Tripoli: Saif al-Arab Gaddafi was the lowest profile of the Libyan leader`s seven sons, and while opinions differ on whether he was better known for partying or praying, all agree that he was not involved in politics.
Known to the Libyan people by the pet name "Uruba”, or Arabness, Gaddafi`s youngest son was 29-years-old when Libyan officials say he was killed by a NATO airstrike on his villa in Tripoli`s wealthy residential area of Gharghour.
A student who had been living and studying in Germany, Saif al-Arab`s name appeared in the media in 2006, when he was reported to have been involved in a scuffle at the 4004 nightclub in Munich.
According to a Der Spiegel article that appeared in 2007, Saif al-Arab fought with a bouncer who tried to throw out his female companion after she began to undress on the dancefloor.
A minor incident in itself that was not due to go to court, the scuffle threatened to turn into a diplomatic tiff.
Libyan officials described Saif al-Arab as a very private person who did not travel with security guards. They said he was a religious and modest man who was known for spending a lot of time at the mosque. It was not clear when Saif al-Arab had embraced religion. He was unmarried and had no children.

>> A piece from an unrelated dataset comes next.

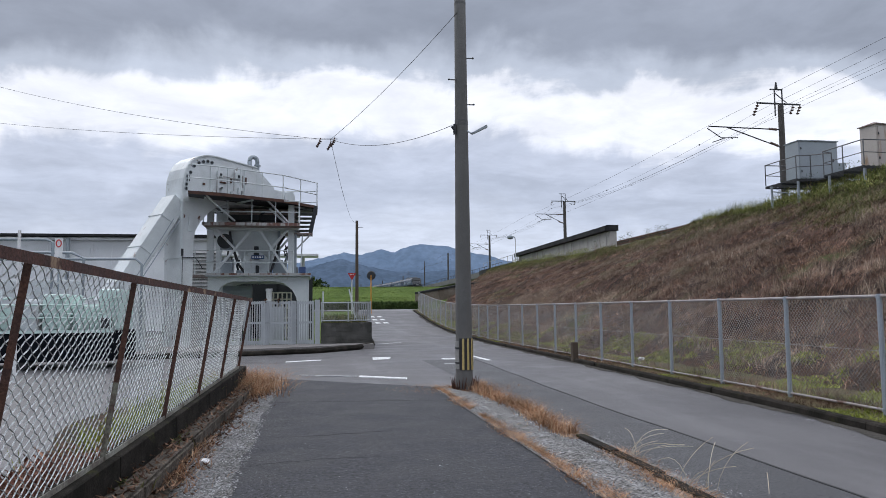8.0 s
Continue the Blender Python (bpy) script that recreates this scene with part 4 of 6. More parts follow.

In US diplomatic cables detailing the rivalries within the Gaddafi family, Saif al-Arab is mentioned only briefly and is guilty only of spending "much time partying”.
The report, dated March 2009 and published by WikiLeaks, only says of Saif al-Arab that the German ambassador had "expressed concern to us that it is only a matter of time before there is an incident involving him."
While US reports document a family split between Gaddafi`s second eldest son and supposed heir Saif al-Islam and four of his siblings, the family appears to be operating as a tight unit against unrest that has seen rebels seize the east of Libya and its second-largest city Benghazi.
On February 25, Iran`s IRNA press agency reported that Gaddafi had sent Saif al-Arab to Benghazi to try to bring an end to the revolt but that his son had ended up joining the rebels in the east instead.
Reports that Saif al-Arab had defected were never confirmed, however, and international sanctions that were later imposed on Gaddafi and his close family suggest he remained in the family fold.
Libyan officials say it was Saadi Gaddafi who had been dispatched to the east not his younger brother.
In March, the US State Department, moving to add pressure on Gaddafi, extended asset-freeze sanctions to his wife and four of his sons, including Saif al-Arab.
UN Security Council resolution 1970, which imposed sanctions on Libya, slapped a travel ban on Saif al-Arab, his father, siblings and some senior officials. It excluded Gaddafi`s youngest, however, from an asset freeze that was imposed on most of his siblings, suggesting he was not seen as a major target.